> **Directions**:
Output exactly, and only, the lines from the line containing "carried.location, carried.rotation_quaternion = m.translation, q" through the line containing "return look(EYE, Vector(EYE)", both included.

____ Collected material

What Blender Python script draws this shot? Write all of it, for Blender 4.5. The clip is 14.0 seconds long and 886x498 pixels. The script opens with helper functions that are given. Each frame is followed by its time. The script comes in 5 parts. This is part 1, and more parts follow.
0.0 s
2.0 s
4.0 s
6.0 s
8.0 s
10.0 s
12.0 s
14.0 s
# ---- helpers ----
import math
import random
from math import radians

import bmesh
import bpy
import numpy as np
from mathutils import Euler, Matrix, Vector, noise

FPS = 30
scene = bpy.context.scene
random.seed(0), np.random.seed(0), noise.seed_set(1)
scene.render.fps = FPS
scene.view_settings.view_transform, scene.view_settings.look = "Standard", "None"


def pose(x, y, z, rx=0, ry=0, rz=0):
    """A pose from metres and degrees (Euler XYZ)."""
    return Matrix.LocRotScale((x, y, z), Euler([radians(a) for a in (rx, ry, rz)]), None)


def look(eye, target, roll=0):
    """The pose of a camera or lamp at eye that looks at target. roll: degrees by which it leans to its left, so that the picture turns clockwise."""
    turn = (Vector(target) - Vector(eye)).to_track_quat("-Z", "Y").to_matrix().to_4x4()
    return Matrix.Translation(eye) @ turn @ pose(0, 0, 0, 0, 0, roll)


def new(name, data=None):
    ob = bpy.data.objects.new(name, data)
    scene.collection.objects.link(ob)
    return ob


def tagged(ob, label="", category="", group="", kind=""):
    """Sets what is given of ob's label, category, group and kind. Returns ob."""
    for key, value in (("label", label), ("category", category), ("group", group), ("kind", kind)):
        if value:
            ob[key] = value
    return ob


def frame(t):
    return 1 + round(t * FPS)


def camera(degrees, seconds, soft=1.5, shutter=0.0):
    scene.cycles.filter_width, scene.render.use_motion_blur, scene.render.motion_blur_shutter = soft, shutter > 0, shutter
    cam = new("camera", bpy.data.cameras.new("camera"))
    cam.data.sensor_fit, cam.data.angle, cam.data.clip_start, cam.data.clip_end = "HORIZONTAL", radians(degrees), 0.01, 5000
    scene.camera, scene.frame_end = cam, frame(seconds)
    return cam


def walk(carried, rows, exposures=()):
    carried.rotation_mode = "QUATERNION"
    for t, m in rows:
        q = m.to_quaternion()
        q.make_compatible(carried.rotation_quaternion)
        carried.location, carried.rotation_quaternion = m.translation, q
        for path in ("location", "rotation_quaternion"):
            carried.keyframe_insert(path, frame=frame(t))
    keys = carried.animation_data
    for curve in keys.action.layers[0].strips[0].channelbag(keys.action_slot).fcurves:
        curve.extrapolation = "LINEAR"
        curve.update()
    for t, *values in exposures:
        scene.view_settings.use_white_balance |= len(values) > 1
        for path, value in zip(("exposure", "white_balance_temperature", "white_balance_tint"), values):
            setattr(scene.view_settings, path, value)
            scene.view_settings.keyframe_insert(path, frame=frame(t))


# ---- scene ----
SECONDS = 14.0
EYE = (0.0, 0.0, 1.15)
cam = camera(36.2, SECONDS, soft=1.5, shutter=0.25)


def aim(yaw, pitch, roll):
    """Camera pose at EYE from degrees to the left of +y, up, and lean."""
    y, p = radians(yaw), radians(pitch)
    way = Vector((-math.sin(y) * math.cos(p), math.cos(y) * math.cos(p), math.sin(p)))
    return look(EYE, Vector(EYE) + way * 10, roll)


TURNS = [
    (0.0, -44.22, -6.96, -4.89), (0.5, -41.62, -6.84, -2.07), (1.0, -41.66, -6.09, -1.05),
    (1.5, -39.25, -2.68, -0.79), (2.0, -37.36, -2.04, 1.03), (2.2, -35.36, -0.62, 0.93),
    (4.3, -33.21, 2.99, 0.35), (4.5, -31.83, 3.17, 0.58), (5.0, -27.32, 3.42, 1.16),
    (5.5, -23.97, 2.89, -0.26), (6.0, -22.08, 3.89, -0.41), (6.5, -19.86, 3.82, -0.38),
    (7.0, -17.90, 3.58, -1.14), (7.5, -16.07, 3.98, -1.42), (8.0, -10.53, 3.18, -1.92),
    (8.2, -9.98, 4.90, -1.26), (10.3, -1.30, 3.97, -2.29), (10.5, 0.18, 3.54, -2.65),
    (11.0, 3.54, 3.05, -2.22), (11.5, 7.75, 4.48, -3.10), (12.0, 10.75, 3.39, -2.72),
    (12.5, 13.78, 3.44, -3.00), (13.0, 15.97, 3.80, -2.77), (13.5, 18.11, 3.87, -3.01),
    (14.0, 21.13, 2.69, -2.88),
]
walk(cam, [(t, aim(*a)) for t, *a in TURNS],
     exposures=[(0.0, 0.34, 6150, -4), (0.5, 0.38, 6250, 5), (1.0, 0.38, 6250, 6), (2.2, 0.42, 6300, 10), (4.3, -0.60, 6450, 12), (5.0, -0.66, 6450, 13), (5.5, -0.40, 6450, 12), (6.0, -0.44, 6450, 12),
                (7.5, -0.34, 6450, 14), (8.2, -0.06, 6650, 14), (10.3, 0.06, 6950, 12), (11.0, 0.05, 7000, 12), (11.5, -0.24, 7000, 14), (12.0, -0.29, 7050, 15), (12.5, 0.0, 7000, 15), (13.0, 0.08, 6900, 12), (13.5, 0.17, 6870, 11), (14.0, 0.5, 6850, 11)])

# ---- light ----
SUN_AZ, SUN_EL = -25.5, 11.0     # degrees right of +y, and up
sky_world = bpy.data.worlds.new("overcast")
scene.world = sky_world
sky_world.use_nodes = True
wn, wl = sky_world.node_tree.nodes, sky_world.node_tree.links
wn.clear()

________

> **Correct answer**:
        carried.location, carried.rotation_quaternion = m.translation, q
        for path in ("location", "rotation_quaternion"):
            carried.keyframe_insert(path, frame=frame(t))
    keys = carried.animation_data
    for curve in keys.action.layers[0].strips[0].channelbag(keys.action_slot).fcurves:
        curve.extrapolation = "LINEAR"
        curve.update()
    for t, *values in exposures:
        scene.view_settings.use_white_balance |= len(values) > 1
        for path, value in zip(("exposure", "white_balance_temperature", "white_balance_tint"), values):
            setattr(scene.view_settings, path, value)
            scene.view_settings.keyframe_insert(path, frame=frame(t))


# ---- scene ----
SECONDS = 14.0
EYE = (0.0, 0.0, 1.15)
cam = camera(36.2, SECONDS, soft=1.5, shutter=0.25)


def aim(yaw, pitch, roll):
    """Camera pose at EYE from degrees to the left of +y, up, and lean."""
    y, p = radians(yaw), radians(pitch)
    way = Vector((-math.sin(y) * math.cos(p), math.cos(y) * math.cos(p), math.sin(p)))
    return look(EYE, Vector(EYE) + way * 10, roll)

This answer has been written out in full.